Labor advocates have been feeling their oats lately, what with a surge of successful union organizing drives at Starbucks stores, the hint of union interest at Amazon warehouses, higher minimum wage standards in cities and states across the country, and a nudge up of average wages across the board.
These trends have inspired some to proclaim the advent of a new era of worker power.
"The labor market is experiencing a Great Upgrade," the progressive Roosevelt Institute declared in February.
"We're in a moment where, politically, workers are ascendant," David Madland of the Center for American Progress, a liberal think tank, told the investment publication Barron's in May. (The article's headline read: "How Workers Gained an Edge — and Why They Won't Lose It Soon.")
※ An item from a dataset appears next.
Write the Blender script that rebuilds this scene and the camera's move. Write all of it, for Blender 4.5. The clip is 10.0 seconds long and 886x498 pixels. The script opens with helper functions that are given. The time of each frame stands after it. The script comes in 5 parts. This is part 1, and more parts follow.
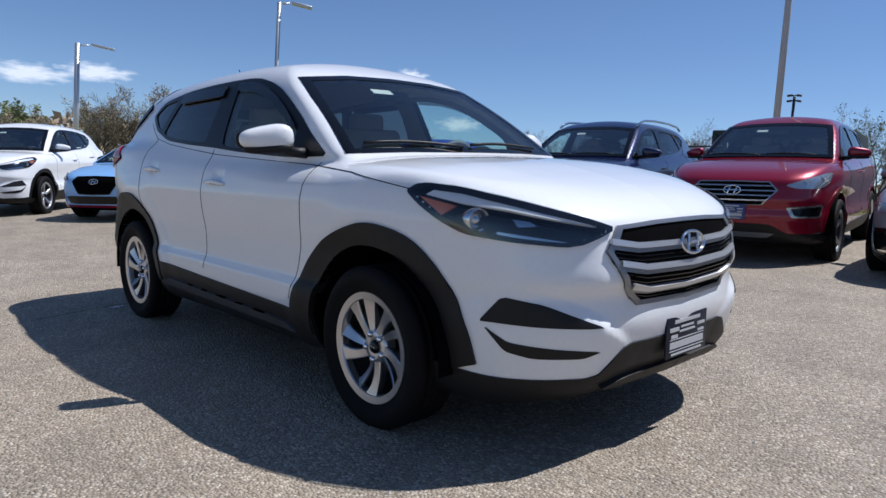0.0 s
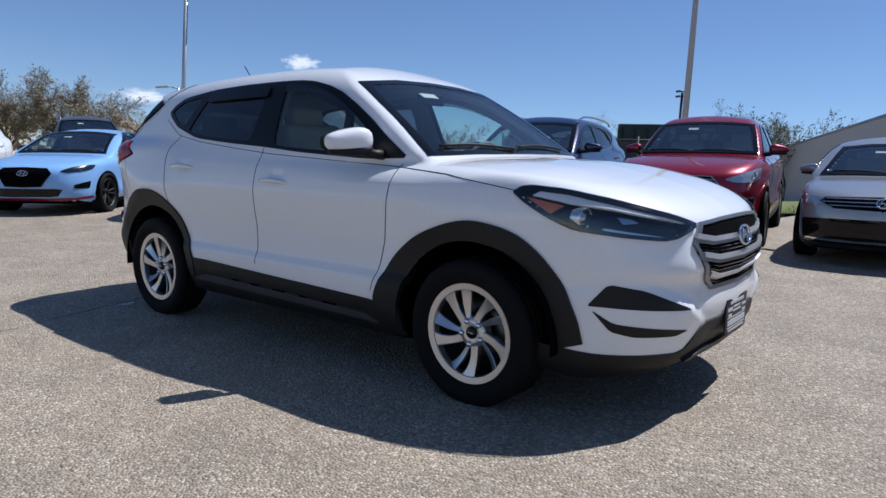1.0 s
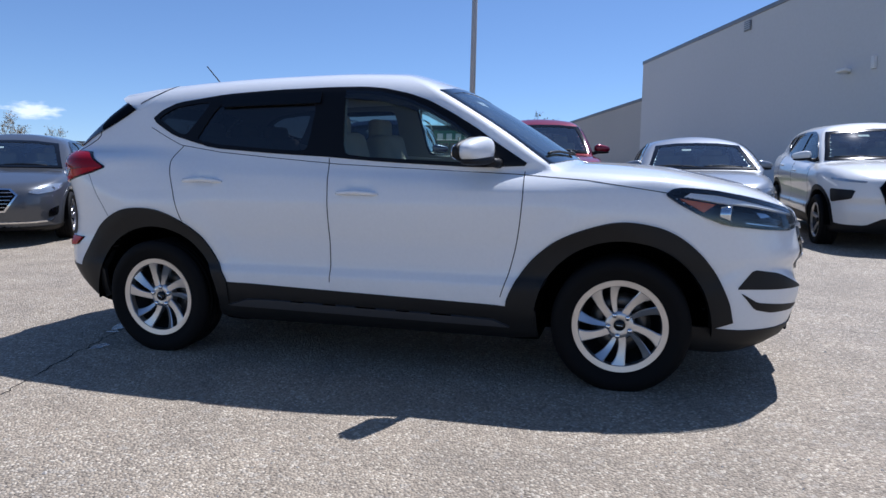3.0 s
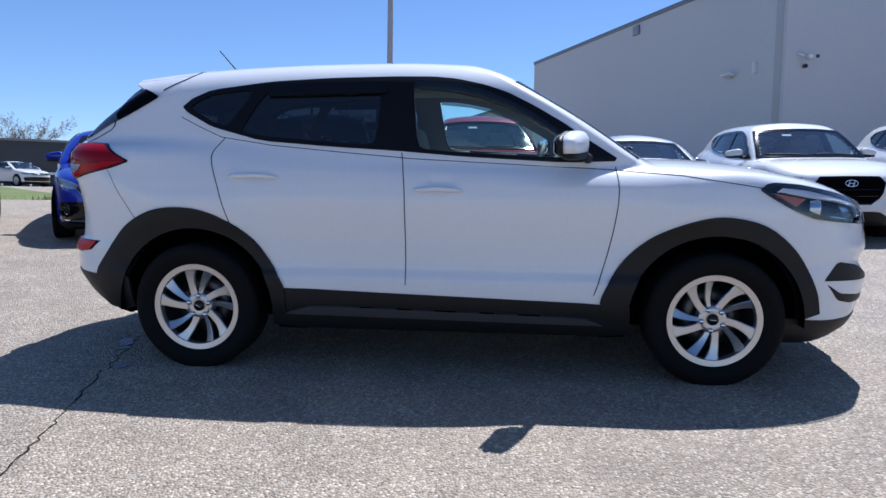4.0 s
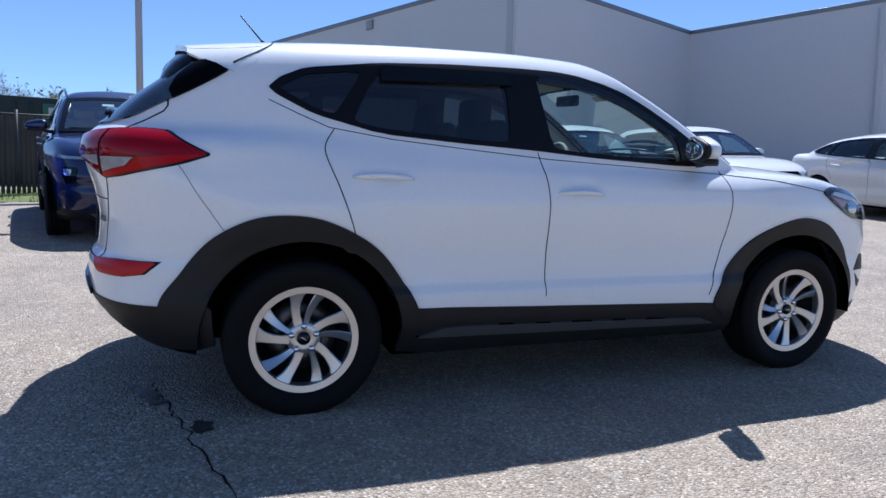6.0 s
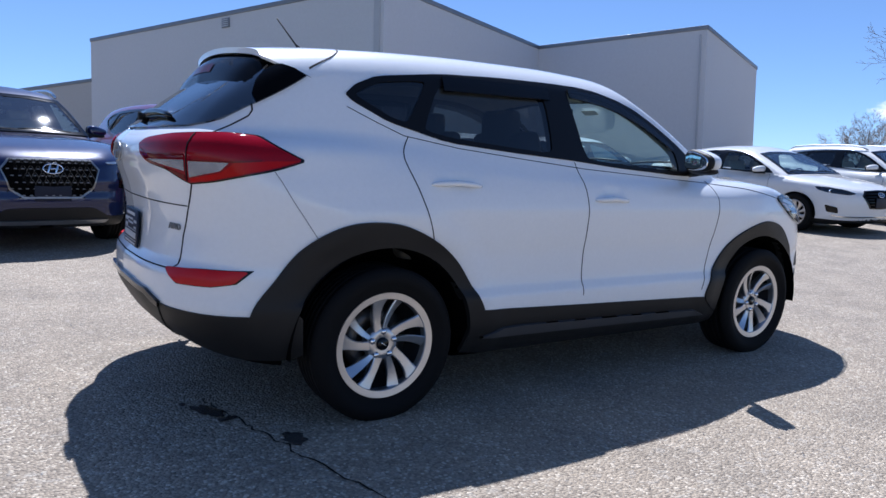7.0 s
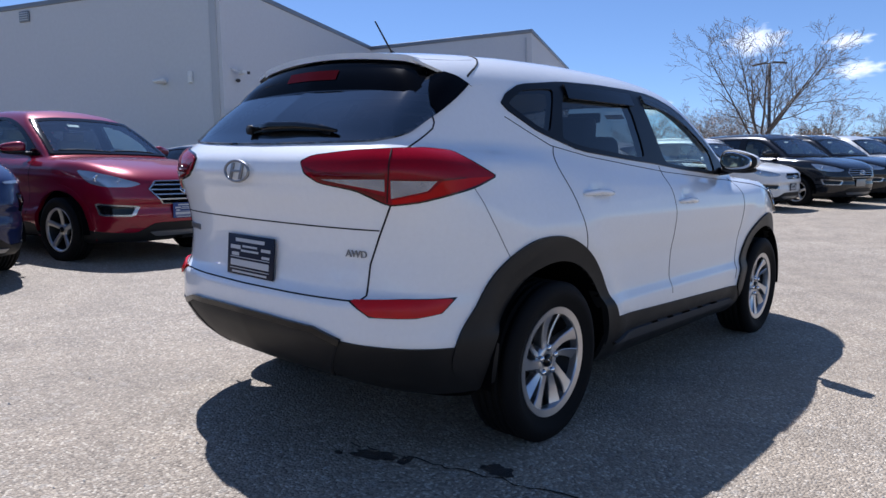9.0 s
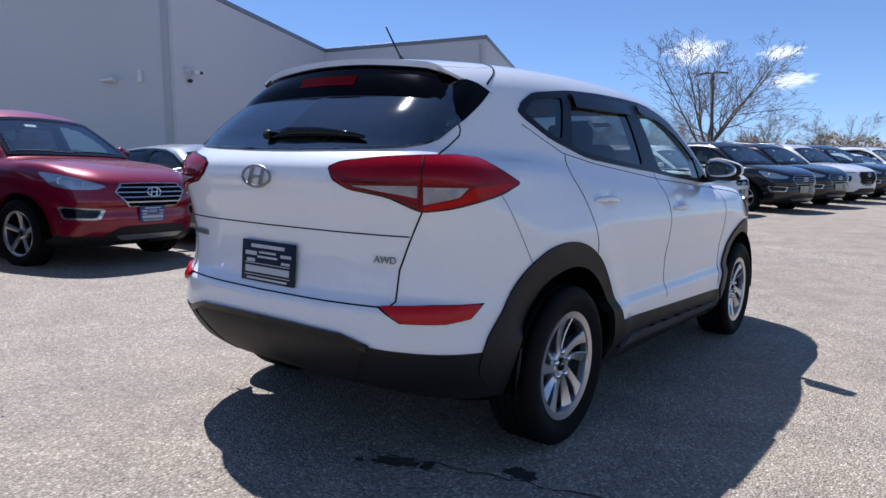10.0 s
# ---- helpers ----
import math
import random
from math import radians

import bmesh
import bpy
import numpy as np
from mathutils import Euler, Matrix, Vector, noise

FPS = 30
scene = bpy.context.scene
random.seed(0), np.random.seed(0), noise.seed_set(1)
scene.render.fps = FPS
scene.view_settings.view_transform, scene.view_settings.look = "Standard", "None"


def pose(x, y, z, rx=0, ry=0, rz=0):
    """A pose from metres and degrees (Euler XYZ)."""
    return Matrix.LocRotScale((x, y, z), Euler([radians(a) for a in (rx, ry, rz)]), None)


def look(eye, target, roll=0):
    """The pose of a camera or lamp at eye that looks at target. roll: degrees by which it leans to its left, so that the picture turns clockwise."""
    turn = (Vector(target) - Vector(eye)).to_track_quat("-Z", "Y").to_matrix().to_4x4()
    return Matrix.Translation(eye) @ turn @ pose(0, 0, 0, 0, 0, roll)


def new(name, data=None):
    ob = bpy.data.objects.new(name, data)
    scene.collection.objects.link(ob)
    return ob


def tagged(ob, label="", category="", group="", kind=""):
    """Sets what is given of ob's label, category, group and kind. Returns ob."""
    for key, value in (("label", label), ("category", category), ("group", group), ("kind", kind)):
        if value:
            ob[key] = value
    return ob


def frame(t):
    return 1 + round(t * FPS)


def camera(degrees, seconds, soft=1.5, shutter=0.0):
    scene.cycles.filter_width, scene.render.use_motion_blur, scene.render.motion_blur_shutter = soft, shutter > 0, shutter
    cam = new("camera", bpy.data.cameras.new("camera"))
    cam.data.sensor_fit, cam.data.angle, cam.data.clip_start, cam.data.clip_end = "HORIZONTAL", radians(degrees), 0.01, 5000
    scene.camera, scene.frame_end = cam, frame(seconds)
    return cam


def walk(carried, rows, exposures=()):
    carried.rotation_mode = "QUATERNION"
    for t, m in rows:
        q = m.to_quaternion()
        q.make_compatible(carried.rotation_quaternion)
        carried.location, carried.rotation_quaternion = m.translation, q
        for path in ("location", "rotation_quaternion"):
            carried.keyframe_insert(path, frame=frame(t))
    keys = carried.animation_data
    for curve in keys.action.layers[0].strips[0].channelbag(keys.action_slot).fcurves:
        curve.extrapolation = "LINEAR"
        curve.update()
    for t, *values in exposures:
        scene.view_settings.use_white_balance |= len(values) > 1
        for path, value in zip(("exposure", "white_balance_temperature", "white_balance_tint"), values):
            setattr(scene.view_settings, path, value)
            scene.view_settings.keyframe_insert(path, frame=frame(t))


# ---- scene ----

Unfortunately, this sort of confidence can be a drug that invites dangerous overdoses. That's the view of economist Teresa Ghilarducci of the New School.
Ghilarducci recently compiled a roster of economic indicators suggesting that workers haven't gained as much leverage as a superficial examination might suggest. Even the advances thus far, such as they are, still leave miles to travel before the American working class recovers all the economic standing it has lost since the 1970s.
"A lot of the talk about labor having power is based on organizing efforts at Starbucks and Amazon," Ghilarducci told me. Of 11 economic indicators she examined, she says, "most indicators show either declining labor power or give mixed signals."
Ghilarducci is not aiming to be a killjoy just for the hell of it. The condition of the labor market is critically important because the Federal Reserve Board is convinced that the tight labor market is an important factor driving inflation higher. Consequently, its inflation-fighting approach involves kneecapping worker bargaining power.
Fed Chairman Jerome H. Powell has explicitly stated that unemployment must rise for inflation to come down. "The labor market has remained extremely tight," Powell said at his Sept. 21 news conference following the Fed's monthly decision to raise interest rates by three-quarters of a percent for the third time in a row.
As evidence for the tight labor market, Powell cited "the unemployment rate near a 50-year low, job vacancies near historical highs, and wage growth elevated ... with demand for workers substantially exceeding the supply of available workers." He concluded, with evident regret, "So far, there's only modest evidence that the labor market is cooling off."